Best for home distilling

Where do you go once you’ve mastered cocktails at home? Start making your own booze to use in them, of course. This book is a wonderful place to start if you’d like to have a go at making your own beer, wine, cider and fruit liqueurs. Imagine: it's summertime and you're serving up a couple of cosmopolitans with your own orange liqueur, or a round of french 75s made with homemade elderflower champagne – the Good Life dream!

The Drunken Botanist by Amy Stewart

Drunken botanist

Best for gin lovers

Ever looked at a list of gin botanicals and not known what they all are? This book will educate, inform and entertain, plus give you heaps of knowledge to impress your guests at your next drinks party. It couldn't be more fully loaded, with layers of information on drinks and their ingredients. Land on the page for a sloe gin fizz, for example, and simply glance either side of the recipe to discover how to grow your own sloes, the Latin plant name and why we make sloe gin in the first place.

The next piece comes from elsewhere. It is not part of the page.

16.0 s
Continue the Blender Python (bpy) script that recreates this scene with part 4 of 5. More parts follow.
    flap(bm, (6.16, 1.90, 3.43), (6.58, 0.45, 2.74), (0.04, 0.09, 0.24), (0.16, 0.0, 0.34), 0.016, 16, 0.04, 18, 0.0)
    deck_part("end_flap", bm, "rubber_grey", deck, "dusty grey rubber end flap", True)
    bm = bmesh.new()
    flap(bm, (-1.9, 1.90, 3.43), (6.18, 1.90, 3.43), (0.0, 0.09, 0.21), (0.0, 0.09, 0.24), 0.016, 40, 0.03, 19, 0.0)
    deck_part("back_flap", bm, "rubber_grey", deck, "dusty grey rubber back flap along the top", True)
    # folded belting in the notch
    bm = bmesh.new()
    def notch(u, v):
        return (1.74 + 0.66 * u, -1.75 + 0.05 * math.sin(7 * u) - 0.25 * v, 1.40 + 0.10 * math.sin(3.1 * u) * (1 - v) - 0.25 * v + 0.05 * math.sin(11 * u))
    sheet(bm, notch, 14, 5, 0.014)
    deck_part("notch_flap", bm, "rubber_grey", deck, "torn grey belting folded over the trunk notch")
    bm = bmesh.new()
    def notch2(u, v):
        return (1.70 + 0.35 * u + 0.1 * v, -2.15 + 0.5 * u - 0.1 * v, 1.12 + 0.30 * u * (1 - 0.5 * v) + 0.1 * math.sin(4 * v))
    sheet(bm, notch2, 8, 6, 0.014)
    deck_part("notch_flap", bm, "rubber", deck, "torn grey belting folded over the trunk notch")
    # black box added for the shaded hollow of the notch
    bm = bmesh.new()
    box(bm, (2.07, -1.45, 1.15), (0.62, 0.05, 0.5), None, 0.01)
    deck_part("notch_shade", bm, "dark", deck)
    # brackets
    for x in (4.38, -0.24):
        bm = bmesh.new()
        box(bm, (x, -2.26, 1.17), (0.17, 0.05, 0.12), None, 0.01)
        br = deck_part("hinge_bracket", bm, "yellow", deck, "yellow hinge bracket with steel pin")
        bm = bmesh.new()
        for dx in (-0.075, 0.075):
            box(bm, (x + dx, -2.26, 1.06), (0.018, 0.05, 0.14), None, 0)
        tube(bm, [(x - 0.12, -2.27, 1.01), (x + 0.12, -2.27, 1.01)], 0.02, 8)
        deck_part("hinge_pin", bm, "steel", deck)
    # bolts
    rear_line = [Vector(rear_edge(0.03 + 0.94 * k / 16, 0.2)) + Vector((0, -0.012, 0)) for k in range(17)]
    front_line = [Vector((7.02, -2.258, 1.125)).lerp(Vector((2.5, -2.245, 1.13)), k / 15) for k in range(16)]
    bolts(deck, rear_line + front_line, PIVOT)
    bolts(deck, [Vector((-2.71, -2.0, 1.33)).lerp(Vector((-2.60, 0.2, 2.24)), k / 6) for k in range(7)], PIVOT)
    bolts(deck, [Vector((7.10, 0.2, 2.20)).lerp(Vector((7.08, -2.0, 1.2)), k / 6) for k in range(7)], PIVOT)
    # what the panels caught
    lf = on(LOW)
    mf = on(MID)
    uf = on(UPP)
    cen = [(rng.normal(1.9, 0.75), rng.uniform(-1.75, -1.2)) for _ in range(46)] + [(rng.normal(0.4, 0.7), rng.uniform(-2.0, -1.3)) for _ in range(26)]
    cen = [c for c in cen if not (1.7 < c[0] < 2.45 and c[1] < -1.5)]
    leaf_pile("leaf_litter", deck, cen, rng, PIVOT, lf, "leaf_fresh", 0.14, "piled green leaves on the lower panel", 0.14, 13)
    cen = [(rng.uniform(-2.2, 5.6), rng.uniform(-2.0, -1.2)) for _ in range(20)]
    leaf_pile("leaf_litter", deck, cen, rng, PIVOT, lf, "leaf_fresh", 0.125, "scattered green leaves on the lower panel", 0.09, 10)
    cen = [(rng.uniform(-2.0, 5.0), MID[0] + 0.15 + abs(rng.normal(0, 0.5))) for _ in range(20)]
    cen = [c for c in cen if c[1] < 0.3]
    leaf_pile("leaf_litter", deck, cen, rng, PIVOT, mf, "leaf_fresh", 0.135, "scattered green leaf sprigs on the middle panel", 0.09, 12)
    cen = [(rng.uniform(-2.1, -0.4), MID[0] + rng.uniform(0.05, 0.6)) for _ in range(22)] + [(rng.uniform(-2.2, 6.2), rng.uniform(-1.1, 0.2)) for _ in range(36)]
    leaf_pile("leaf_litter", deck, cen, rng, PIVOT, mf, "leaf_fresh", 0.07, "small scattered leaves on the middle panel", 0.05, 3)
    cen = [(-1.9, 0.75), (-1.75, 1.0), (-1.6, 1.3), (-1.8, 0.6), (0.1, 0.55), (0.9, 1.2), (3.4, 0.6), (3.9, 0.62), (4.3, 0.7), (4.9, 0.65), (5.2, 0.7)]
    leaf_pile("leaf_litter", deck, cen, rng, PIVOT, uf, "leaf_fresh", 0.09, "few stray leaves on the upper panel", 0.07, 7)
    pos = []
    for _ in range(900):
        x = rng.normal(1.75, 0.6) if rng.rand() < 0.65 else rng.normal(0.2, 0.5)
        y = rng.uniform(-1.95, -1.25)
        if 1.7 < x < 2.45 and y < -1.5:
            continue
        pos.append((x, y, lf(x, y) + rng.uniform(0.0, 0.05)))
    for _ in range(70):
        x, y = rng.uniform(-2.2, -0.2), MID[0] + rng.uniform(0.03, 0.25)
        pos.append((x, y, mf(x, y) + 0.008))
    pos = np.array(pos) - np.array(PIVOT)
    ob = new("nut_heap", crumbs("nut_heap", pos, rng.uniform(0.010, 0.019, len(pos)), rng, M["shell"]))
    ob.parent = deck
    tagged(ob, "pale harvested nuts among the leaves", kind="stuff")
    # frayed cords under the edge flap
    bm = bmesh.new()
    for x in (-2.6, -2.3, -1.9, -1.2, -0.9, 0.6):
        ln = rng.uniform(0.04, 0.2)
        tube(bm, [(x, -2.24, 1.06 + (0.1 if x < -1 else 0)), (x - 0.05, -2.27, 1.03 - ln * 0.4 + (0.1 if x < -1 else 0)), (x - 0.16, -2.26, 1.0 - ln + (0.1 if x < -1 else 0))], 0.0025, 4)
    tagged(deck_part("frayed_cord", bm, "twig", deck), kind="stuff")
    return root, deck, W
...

The 12 Bottle Bar by David Solmonson & Lesley Jacobs Solmonson

12 bottle bar

Best for novice cocktail makers

For serious cocktail fans really wanting to be able to make all kinds of drinks at home at the drop of a hat, this book is for you. It guides you through the purchase of 12 bottles to stock your booze shelves or trolley, then provides over 200 recipes using those spirits. Don’t worry – you don’t have to buy all 12 at once! The book will help you build up from a one-bottle bar shaped by your personal preference – you might even be surprised by just how many cocktails you can make from one spirit. Peppered with facts, tips and buying advice, this is a wonderful reference book for your home bar.

Aperitif: A Spirited Guide to the Drinks, History and Culture of the Aperitif by Kate Hawkings


Best for aperitif fans

The ideal gift for booze aficionados, this book will teach you how to infuse your own spirits and mix the perfect negroni. Kate starts with a witty, engaging take on the history of aperitifs (it makes great bedtime reading), then offers 33 recipes with advice on serving, from a classic martini to rose petal vodka.

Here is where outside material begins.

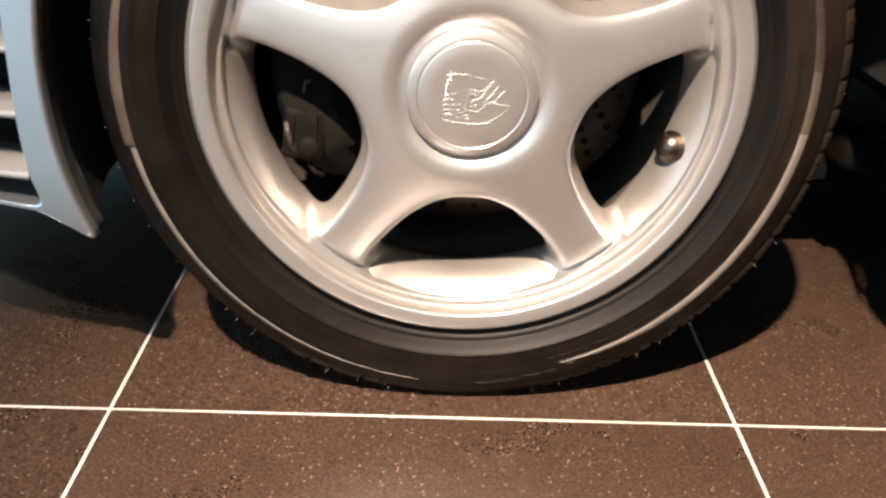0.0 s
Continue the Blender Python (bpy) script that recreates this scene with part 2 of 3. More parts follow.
# ---- the hall ----
TILE, GAP, TURN = 0.6, 0.0032, -0.65
CORNER = pose(-0.3316, -0.0213, 0, 0, 0, TURN)
slab = mesh_of("floor", *sheet([[Vector((x, y, -0.0006)) for x in (-6.0, 6.0)] for y in (-6.0, 6.0)]))
floor = tagged(part("floor", slab, GROUT, None), "dark speckled granite tiles with thin pale joints", "floor", kind="structure")
for name, centre, size in (("wall_north", (0, 6.1, 2), (12, 0.2, 4)), ("wall_south", (0, -6.1, 2), (12, 0.2, 4)),
                           ("wall_east", (6.1, 0, 2), (0.2, 12.4, 4)), ("wall_west", (-6.1, 0, 2), (0.2, 12.4, 4))):
    wall = part(name, block(*size, 0.01), PLASTER, None, m=Matrix.Translation(centre))
    tagged(wall, "plain grey hall wall", "wall", kind="structure")
top = part("ceiling", block(12.4, 12.4, 0.2, 0.01), PLASTER, None, m=Matrix.Translation((0, 0, 4.1)))
tagged(top, "plain grey hall ceiling", "ceiling", kind="structure")

# ---- the car: wheel, brake and the body round the arch ----
car = tagged(new("car"), "silver-blue sports car parked on dark granite tiles, front wheel and arch", "car")
CENTRE, CAMBER, SPIN = Vector((0, 0, 0.3148)), 0.39, 0.365
HUB = Matrix.Translation(CENTRE) @ pose(0, 0, 0, -CAMBER)


def on_floor(p):
    """Presses the tyre flat where it stands, bulging its wall a little."""
    q = HUB @ p
    if q.z < 0.03 and p.y < 0.12:
        q.y -= 0.005 * (1 - max(q.z, 0) / 0.03) ** 2 * (1 if p.y < 0.02 else 0)
    q.z = max(q.z, 0.0004)
    return HUB.inverted() @ q


WALL = [(0.2290, 0.0150), (0.2328, 0.0098), (0.2338, 0.0086), (0.2374, 0.0050), (0.2378, 0.0052), (0.2384, 0.0042), (0.2419, 0.0008), (0.2423, 0.0010), (0.2429, 0.0000), (0.2465, -0.0053),
        (0.2482, -0.0081), (0.2503, -0.0104), (0.2565, -0.0120), (0.2640, -0.0127), (0.2702, -0.0122), (0.2715, -0.0130), (0.2732, -0.0128), (0.2800, -0.0106), (0.2870, -0.0065), (0.2928, -0.0021),
        (0.2946, -0.0015), (0.2966, 0.0004), (0.3005, 0.0033), (0.3045, 0.0064), (0.3072, 0.0094), (0.3088, 0.0122), (0.3112, 0.0182), (0.3145, 0.0290), (0.3172, 0.0430), (0.3190, 0.0650),
        (0.3195, 0.1100), (0.3190, 0.1600), (0.3140, 0.1900), (0.3000, 0.2068), (0.2600, 0.2080), (0.2250, 0.2000)]


def wall_y(r):
    return float(np.interp(r, [p[0] for p in WALL[2:29]], [p[1] for p in WALL[2:29]]))


BEAD_END = [p[0] for p in WALL].index(0.2503)
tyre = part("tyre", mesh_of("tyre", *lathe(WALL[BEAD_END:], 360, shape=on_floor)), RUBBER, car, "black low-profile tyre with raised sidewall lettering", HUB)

part("bead", mesh_of("bead", *lathe(WALL[:BEAD_END + 1], 300)), BEAD, tyre, "black ribbed bead against the rim")

# shoulder blocks of the tread in three lengths, left out where the tyre stands on the floor
def tread_block(span, tall=1.0):
    rows = []
    h = span / 2
    for r, y, lift in ((0.3010, 0.0042, 0.0002), (0.3026, 0.0052, 0.0018), (0.3058, 0.0080, 0.0030), (0.3085, 0.0116, 0.0036), (0.3112, 0.0182, 0.0038), (0.3145, 0.029, 0.0036), (0.3172, 0.043, 0.0034), (0.319, 0.065, 0.0034)):
        row = []
        for a, up in ((0.26 - h, -0.3), (0.36 - h, 0.75), (0.7 - h, 1), (0.15 * h, 1), (0.15 * h + 0.07, 0.25), (0.15 * h + 0.16, 0.25), (0.15 * h + 0.23, 1), (h - 0.7, 1), (h - 0.36, 0.75), (h - 0.26, -0.3)):
            q = r + 0.75 * lift * up * tall
            row.append(Vector((math.cos(radians(a)) * q, y - 0.7 * lift * up * tall, math.sin(radians(a)) * q)))
        rows.append(row)
    return mesh_of("tread_block", *sheet(rows), sharp=40)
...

Red & White: An unquenchable thirst for wine by Oz Clarke

Red & White by Oz Clarke

Best for wine fans

Wise, funny, experienced and an inveterate storyteller, Oz Clarke is one of the wine greats. Part memoir, part distillation of all you need to know about fermented grape juice, this is good enough to read in bed. Buy it for everyone you know.

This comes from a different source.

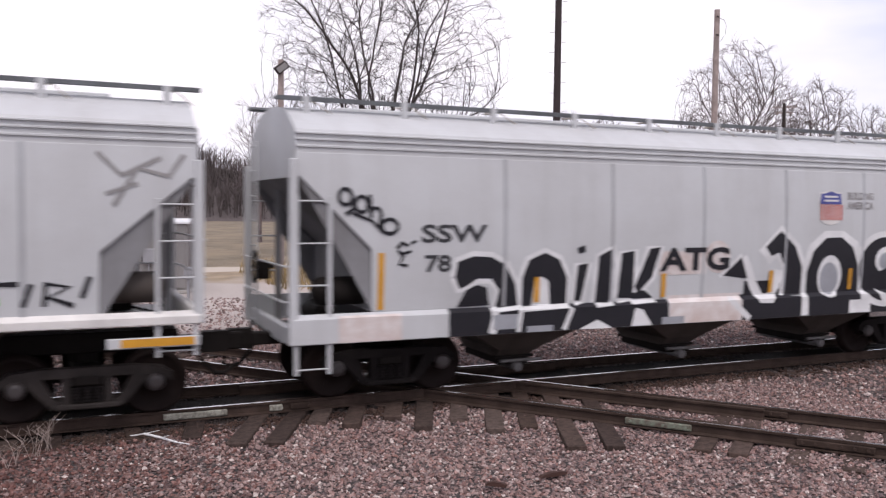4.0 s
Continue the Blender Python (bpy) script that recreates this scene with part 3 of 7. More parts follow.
def hopper(name, label, u0, u1, mat, low, ends, eave=4.11, sill=(1.16, 1.65), outlets=(), bay="bay", gate="red", side=None, roof="round",
           walk_u=None, brackets=10, trucks=None, truck_mat="truck", cap="cap", ribs=(), seams=(), sill_mat=None, panels=False, bay_top=None, bay_half=1.25,
           post_far=True, corner=True, lines=0, tall=4.70, end_posts=True, eave_band=True, full_post=None, post_mat=None, slope="slope", seam_mat="seam", rib_mat=None, roof_mat=None, gusset=False, reservoir="bay"):
    """A covered hopper. ends: the cut-away lower corner of the side as (distance from the end, height), from the top down.
    outlets, ribs, seams: places along the train, as u0 and u1 are."""
    car = car_thing(name, label, u0, u1)
    c, h = (u0 + u1) / 2, (u1 - u0) / 2
    side = side or Side()
    side.sill = sill[1] if sill else 0.0
    sill_mat = sill_mat or mat
    edge = 0.06
    # body: stations along x, each with its lowest point
    st = [(-h + edge, ends[0][1])] + [(-h + d, z) for d, z in ends] + [(-h + ends[-1][0] + 0.02, low)]
    xs = np.linspace(-h + ends[-1][0] + 0.3, h - ends[-1][0] - 0.3, 7)
    st = st + [(float(x), low) for x in xs] + [(-x, z) for x, z in reversed(st)]
    rings = []
    for x, z0 in st:
        zs = [z0, z0 + 0.012] + [z0 + (eave - z0) * i / 9 for i in range(1, 9)] + [eave - 0.012, eave]
        r = [(x, -side.w(z), z) for z in zs]
        rings.append(r + [(x, -y, z) for _, y, z in reversed(r)])
    g = Geo()
    g.loft(rings, True, False, False)
    k = len(rings[0])
    for r in (rings[0], rings[-1]):
        g.add(r, [tuple(range(k))])
    g.s = [True if abs(g.v[f[0]][1]) > 1.0 and len(f) == 4 and (f[1] - f[0]) == 1 else False for f in g.f]
    body = part("body", g, mat, car)
    # dirty slope sheets under both ends, their shade put into the dark colour
    if full_post is None:
        full_post = roof == "round"
    run = [(-h + edge + 0.01, ends[0][1])] + [(-h + d, z) for d, z in ends] + [(-h + ends[-1][0] + 0.02, low + 0.02)]
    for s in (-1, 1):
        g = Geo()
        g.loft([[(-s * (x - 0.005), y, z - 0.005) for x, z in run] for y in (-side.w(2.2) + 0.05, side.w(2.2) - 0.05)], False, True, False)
        part("slope_sheet", g, M[slope], car, "grimy slope sheet under the end, shade put into its colour")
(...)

Sip: 100 gin cocktails with only 3 ingredients


Best for easy gin cocktails

Gin experts Sipsmith will expand your cocktail repertoire with this handy book. It does as the title says (with only a tiny bit of cheating), so you can learn to make french 75s, gimlets, negronis and many more.

Brew by James Morton


Best for beer fans

Walking you through every single step of the process, James writes with knowledge, wit and passion, drawing on everything from traditional brewing methods to shop-bought kits and tips on the latest brewing software. Pictures are used to clearly highlight any detail that could be ambiguous in the wording – great for a beginner brewer. We’re off to order some hops and malt.

Available from:
Amazon (£13.49)

How to Drink Without Drinking by Fiona Beckett

Drink without drinking

Best for alcohol-free drinking

This book will persuade anyone to go dry for January, and perhaps even beyond! It’s full of non-alcoholic drinks, plus recipes (we love the rhubarb cordial) and a review of 0.5% and below beers. There are also drinks to suit red and white wine drinkers.